How to Find the Original Source of an Image
A practical guide to tracing an image back to its creator, verifying its authenticity, and finding its first instance online.

Why Find the Original Source?
Images spread rapidly across the internet, losing their attribution along the way. Finding the original source is essential for journalists fact-checking news photos, designers needing commercial licenses, and anyone wanting to properly credit the original artist or photographer.
The Source Discovery Ladder
When one engine fails, move to the next. Follow this escalation path from the quickest method to the most thorough:
Upload to TinEye & Sort by Oldest
TinEye is purpose-built for tracking duplicates across time. Upload the image and change the sort to 'Oldest'. The oldest result is your best lead.
💡 Look for domains like 500px, Flickr, Behance, or news outlets — not social media reposts.
Search via Google Lens → Find Image Source
Upload to Google Lens and click the 'Find image source' button. Scan for high-authority domains: news organizations, stock agencies, or photographer portfolios.
Extract & Search Contextual Clues
Look for visible watermarks, brand names, location signs, or any text in the image. Run those as keyword queries — often faster than visual search.
💡 Partial watermarks like 'JD Photo' → search 'JD Photo photographer' to find the creator.
Try Yandex for Obscure Sources
If TinEye and Google both fail, upload to Yandex Images. Its aggressive crawling often surfaces non-English or Eastern European sources that Google misses.
Check EXIF Metadata
If you have the original image file, use Jeffrey's Image Metadata Viewer or ExifTool to extract embedded camera data, GPS, and copyright holder information.
💡 Social media platforms strip EXIF on upload — this only works with original files.

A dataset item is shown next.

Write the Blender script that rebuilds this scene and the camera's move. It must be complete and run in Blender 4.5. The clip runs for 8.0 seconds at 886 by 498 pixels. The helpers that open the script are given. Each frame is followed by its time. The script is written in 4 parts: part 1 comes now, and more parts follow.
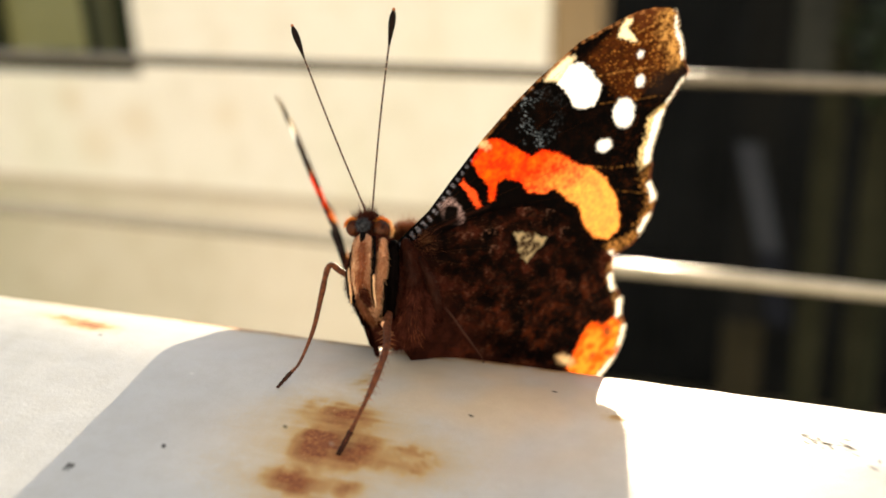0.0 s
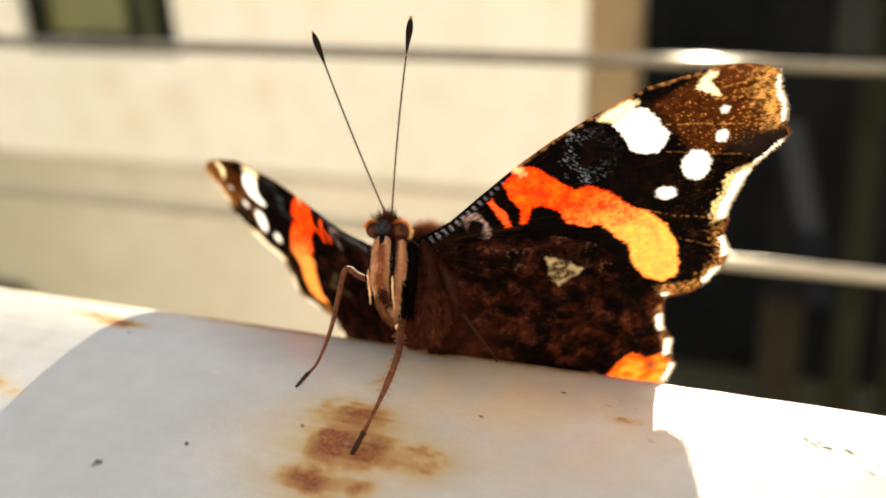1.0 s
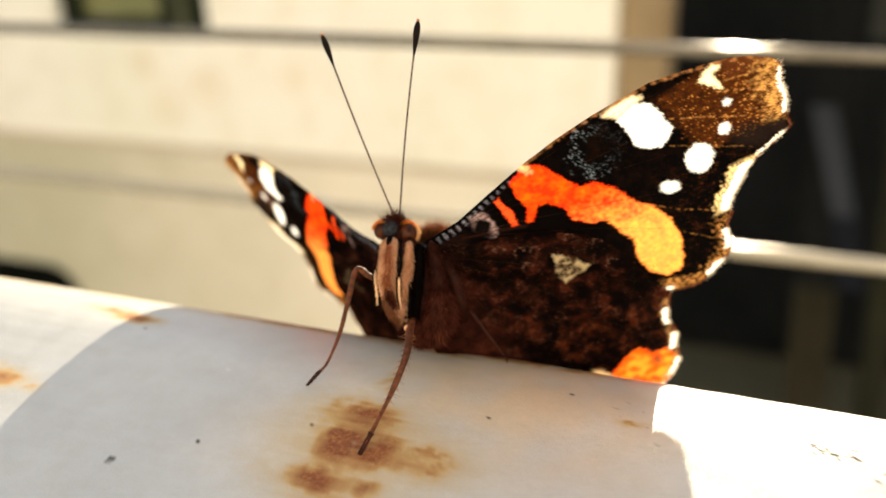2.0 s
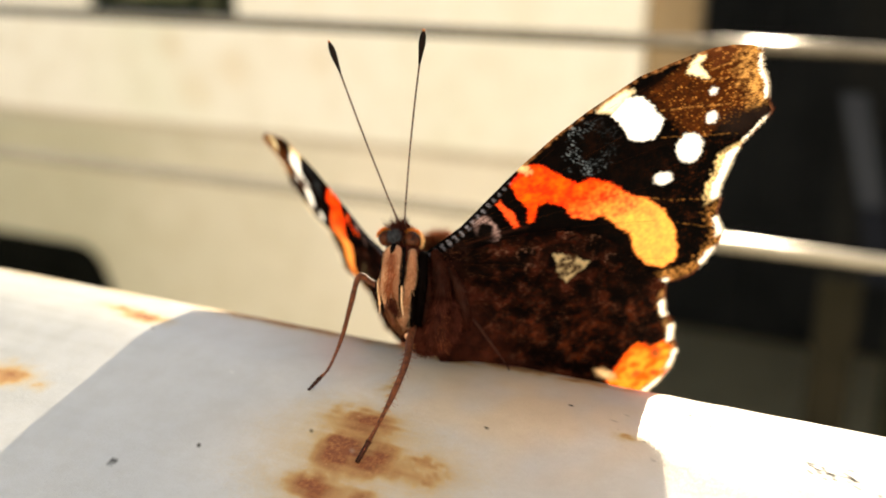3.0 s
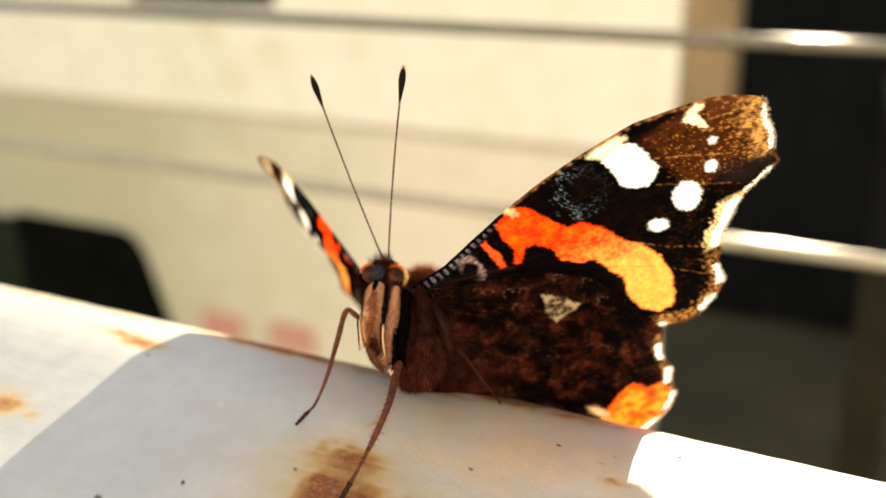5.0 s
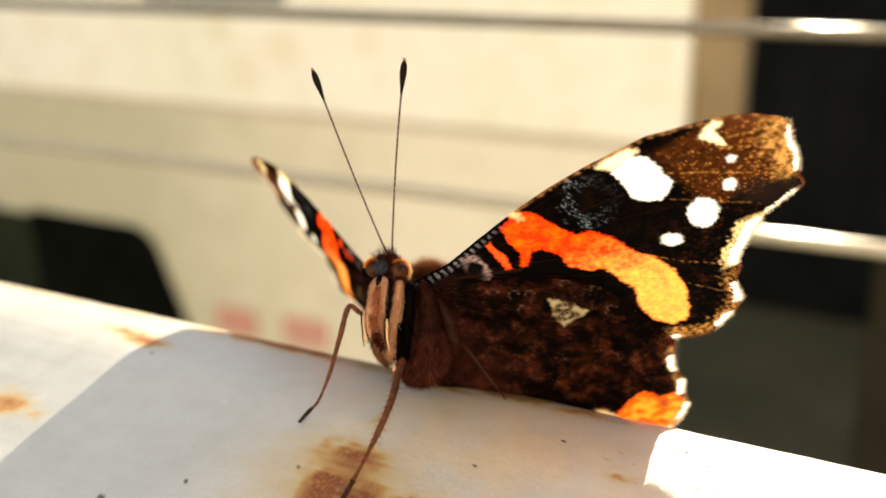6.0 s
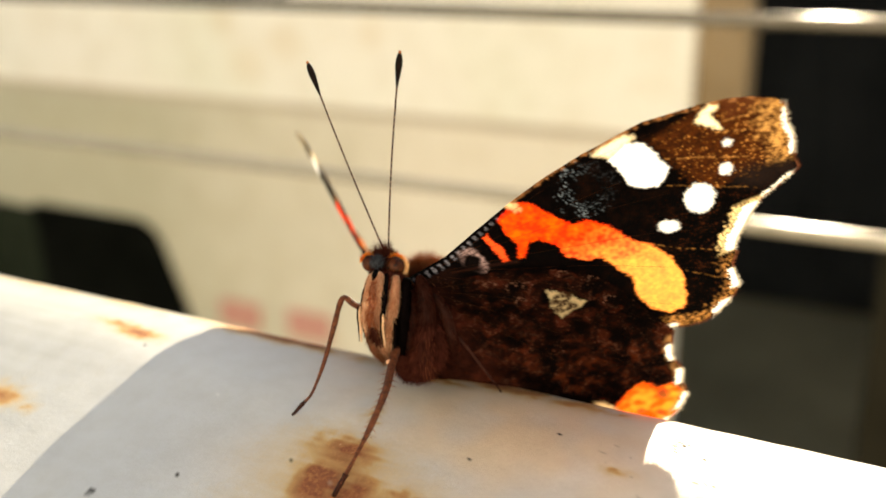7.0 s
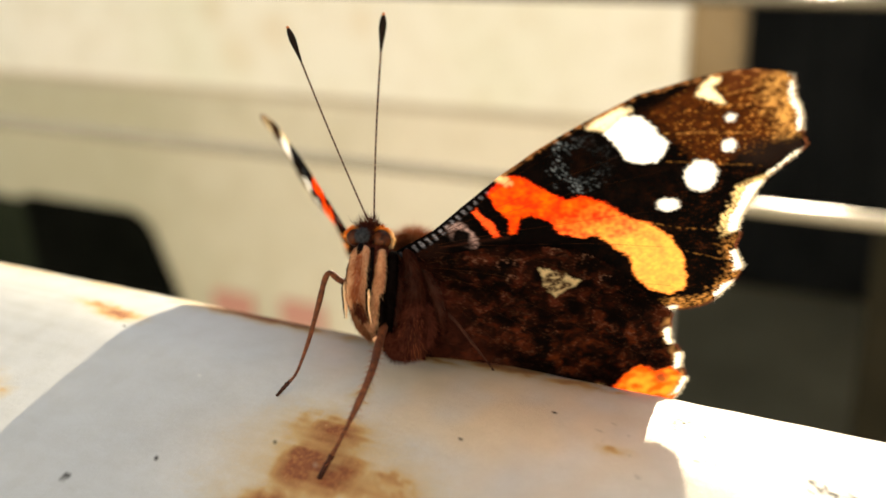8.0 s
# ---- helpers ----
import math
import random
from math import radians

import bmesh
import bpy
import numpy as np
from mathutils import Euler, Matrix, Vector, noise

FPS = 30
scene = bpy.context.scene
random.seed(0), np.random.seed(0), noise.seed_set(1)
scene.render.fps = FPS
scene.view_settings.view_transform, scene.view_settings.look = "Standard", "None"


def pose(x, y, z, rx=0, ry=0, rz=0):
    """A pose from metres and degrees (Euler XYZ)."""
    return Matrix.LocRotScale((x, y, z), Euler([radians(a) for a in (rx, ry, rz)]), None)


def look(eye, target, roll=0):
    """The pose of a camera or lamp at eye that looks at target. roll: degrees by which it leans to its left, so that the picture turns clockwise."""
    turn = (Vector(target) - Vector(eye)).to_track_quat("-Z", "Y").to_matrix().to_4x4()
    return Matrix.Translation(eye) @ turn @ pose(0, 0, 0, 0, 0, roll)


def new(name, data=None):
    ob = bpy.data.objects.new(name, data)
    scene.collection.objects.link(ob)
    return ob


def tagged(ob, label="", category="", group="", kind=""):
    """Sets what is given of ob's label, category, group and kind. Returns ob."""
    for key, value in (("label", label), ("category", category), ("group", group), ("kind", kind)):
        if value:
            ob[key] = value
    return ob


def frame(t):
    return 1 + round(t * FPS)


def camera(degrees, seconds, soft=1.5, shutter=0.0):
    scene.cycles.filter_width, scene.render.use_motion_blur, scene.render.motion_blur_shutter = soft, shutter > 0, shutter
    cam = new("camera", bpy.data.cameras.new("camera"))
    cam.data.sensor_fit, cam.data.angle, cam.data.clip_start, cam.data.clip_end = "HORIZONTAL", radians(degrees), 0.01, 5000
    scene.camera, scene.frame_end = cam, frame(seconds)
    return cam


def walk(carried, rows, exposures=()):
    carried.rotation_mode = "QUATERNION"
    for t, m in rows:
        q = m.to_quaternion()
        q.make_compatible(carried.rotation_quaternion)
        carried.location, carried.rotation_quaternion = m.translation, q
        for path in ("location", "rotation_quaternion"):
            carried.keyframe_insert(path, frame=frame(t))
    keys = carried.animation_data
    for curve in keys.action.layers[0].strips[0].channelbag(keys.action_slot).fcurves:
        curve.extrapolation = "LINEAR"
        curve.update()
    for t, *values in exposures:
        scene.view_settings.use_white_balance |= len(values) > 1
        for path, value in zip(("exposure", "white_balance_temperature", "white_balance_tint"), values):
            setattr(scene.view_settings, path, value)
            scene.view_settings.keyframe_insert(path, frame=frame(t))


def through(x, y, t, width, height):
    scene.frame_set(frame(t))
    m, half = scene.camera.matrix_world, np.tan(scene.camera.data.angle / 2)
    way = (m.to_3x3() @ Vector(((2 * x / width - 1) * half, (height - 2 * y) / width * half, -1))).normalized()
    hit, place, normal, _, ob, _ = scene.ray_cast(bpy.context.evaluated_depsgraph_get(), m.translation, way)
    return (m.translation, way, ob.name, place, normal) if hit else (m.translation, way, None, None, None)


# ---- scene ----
# Lengths in metres. The white rail's axis lies along x at z = RAIL_Z, y = 0.
RAIL_Z = 1.10
RAIL_R = 0.02415
RAIL_FLAT = 11.0      # degrees from the top at which the front turns flat

# ---- camera ----
cam = camera(48.0, 8.0, soft=1.7)
cam.data.dof.use_dof = True
cam.data.dof.focus_distance = 0.0752
cam.data.dof.aperture_fstop = 23.0

# seconds; x, y, z in cm from the rail's axis; yaw, pitch, roll
PATH = [
    (0.0, 2.805, -6.917, 5.244, 19.228, -13.738, 0.761),
    (0.2, 2.807, -6.996, 5.210, 19.750, -14.021, 0.787),
    (0.5, 2.841, -7.070, 5.332, 20.569, -14.471, 0.545),
    (1.0, 3.047, -6.999, 5.508, 21.498, -15.068, 0.200),
    (2.5, 3.224, -6.902, 5.728, 24.103, -16.546, 0.276),
    (3.0, 3.341, -6.822, 5.857, 24.781, -17.032, 0.529),
    (3.5, 3.585, -6.643, 6.063, 25.529, -17.326, 0.292),
    (3.7, 3.664, -6.542, 6.130, 25.792, -17.470, 0.220),
    (4.0, 3.703, -6.516, 6.126, 26.187, -17.555, 0.087),
    (4.5, 3.664, -6.499, 6.147, 26.640, -17.789, 0.142),
    (5.0, 3.605, -6.429, 6.216, 27.133, -17.995, -0.037),
    (6.5, 3.667, -6.282, 6.198, 28.116, -18.593, -1.033),
    (7.0, 3.670, -6.205, 6.154, 28.205, -18.774, -0.986),
    (7.5, 3.679, -6.056, 6.010, 27.949, -18.948, -1.165),
    (8.0, 3.581, -5.970, 5.931, 27.825, -19.371, -1.306),
]
walk(cam, [(t, pose(x / 100, y / 100, RAIL_Z + z / 100, 90 + pitch, 0, yaw) @ pose(0, 0, 0, 0, 0, roll))
           for t, x, y, z, yaw, pitch, roll in PATH],
     exposures=[(0.0, 1.25, 7900, 11), (4.5, 1.31, 8000, 10), (6.5, 1.27, 8100, 9), (8.0, 1.18, 8100, 9)])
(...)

What Counts as an "Original Source"?
Photographer's portfolio
500px, Flickr, Behance, personal site with their name on it
First news publication
Accredited news wire (Reuters, AP) that captured the event
Stock agency page
Getty, Shutterstock — they hold licensed originals
Earliest social media post
May still be a repost — check if the account is the creator
Pinterest or Reddit reposts
Almost always aggregators, not original creators
Generic image blog
'Wallpaper sites' rarely credit original photographers
Red Flags — This Image May Be Misattributed
- Low resolution with heavy compression: Originals are almost always higher quality. A heavily compressed JPEG suggests multiple rounds of re-uploading.
- Multiple overlapping watermarks: If the image has more than one watermark from different services, it has definitely been re-shared extensively.
- Date mismatch: A photo "from 2023" that appears in TinEye results from 2018 means the date is false or the image is being reused out of context.
- No EXIF data: Real camera photos have rich EXIF data. Images stripped of all metadata are often passed through social platforms (where EXIF is removed).